Today’s issues are not “black issues” or “white issues” – they are human rights issues. Silence is complicity.
It’s critical to address our white privilege and take part in uncomfortable conversations with those around us. If we are not willing to address our white privilege and be a part of the conversation, we remain complicit. Apathy is bull**** and empathy without action is meaningless.

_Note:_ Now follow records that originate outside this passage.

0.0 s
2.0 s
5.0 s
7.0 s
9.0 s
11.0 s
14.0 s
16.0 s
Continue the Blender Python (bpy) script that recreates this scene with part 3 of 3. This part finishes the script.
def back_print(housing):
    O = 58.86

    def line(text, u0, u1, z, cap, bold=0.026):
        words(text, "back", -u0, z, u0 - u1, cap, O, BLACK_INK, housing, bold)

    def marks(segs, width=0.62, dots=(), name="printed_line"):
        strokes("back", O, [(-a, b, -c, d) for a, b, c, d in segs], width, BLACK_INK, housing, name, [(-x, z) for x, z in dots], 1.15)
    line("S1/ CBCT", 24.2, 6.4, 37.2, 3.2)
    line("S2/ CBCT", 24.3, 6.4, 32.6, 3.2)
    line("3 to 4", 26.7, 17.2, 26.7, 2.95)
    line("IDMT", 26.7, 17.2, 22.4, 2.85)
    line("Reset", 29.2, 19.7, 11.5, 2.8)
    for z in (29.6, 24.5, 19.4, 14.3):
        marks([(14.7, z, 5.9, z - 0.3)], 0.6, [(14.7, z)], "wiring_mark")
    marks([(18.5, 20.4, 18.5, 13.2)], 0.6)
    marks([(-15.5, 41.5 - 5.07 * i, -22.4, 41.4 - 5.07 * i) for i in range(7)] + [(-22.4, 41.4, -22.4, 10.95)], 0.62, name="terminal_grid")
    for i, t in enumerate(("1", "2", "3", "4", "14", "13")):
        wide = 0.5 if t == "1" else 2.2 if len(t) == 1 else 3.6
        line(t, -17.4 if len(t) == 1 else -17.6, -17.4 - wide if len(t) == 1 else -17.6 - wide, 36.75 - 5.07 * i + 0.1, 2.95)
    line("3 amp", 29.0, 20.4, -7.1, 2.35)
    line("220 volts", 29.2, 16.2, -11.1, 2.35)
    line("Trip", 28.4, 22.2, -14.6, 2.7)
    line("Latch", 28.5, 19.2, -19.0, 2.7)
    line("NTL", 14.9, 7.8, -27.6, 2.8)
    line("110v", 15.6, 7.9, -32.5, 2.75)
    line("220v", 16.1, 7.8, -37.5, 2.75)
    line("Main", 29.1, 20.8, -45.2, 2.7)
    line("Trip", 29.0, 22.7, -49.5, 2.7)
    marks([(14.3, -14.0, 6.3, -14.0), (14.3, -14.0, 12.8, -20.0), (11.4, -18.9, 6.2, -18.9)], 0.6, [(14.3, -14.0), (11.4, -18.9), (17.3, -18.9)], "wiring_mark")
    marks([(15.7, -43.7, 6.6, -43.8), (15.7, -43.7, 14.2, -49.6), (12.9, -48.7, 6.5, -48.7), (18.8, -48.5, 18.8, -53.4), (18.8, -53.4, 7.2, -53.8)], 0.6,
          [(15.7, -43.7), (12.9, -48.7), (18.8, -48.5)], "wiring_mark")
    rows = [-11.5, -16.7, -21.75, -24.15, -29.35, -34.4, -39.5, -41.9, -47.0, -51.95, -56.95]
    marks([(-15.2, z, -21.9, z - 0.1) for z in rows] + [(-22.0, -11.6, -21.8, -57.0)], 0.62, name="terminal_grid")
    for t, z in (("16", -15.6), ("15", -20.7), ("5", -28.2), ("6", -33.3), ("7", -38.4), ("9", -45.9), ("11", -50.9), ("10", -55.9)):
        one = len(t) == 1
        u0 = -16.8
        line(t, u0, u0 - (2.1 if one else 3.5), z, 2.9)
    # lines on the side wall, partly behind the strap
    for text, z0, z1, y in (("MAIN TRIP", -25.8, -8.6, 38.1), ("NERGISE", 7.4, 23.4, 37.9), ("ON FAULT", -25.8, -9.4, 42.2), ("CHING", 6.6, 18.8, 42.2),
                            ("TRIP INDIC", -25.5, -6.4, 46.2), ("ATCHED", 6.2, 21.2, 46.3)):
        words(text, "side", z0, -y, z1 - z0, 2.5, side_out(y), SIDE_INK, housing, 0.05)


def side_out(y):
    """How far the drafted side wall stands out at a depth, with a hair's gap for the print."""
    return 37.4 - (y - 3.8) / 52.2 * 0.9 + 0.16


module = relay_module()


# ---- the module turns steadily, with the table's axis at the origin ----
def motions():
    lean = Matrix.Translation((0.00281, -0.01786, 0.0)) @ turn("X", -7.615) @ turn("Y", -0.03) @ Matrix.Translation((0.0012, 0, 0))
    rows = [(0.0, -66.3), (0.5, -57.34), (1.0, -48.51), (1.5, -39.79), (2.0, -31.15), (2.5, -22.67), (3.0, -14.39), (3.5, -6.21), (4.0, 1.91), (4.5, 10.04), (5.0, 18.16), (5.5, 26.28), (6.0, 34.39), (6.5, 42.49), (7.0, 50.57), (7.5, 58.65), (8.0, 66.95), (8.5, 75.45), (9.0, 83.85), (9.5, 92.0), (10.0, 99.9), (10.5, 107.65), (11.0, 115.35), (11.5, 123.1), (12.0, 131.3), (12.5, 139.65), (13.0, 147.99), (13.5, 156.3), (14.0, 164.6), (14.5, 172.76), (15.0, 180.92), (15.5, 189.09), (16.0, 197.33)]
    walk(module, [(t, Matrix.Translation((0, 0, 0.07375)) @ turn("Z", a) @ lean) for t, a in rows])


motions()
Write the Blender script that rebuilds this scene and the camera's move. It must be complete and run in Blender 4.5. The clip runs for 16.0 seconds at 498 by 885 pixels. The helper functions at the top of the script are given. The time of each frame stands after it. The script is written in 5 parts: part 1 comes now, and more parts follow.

I’m sharing some of the actions I have taken to encourage others to do the same. I have donated to the Minnesota Freedom Fund, the Equal Justice Initiative, and Reclaim the Block. If you are able, please consider donating as well. These organizations are doing critical work in our community and need our support, especially now. For the last two years I have also been working on addressing my white privilege; reading articles, listening to podcasts, reading books, and engaging in conversations on these topics. Most importantly, listen. Listen to the thoughts, feelings and opinions of the black community and empathize and seek to understand. Below are a few of the books I found helpful in understanding my privilege, systemic and institutional racism, and the plight of the black community in America.
Homegoing by Yaa Gyasi
White Fragility by Robin DiAngelo
The New Jim Crow by Michelle Alexander
Washington Black by Esi Edugyan
Born a Crime by Trevor Noah
I cannot quit thinking - how many times have we been here and how many more times do we have to be here before we, as a society, demonstrate that we care? Change won’t happen overnight. But our society cannot wait a moment longer when our brothers and sisters are being killed.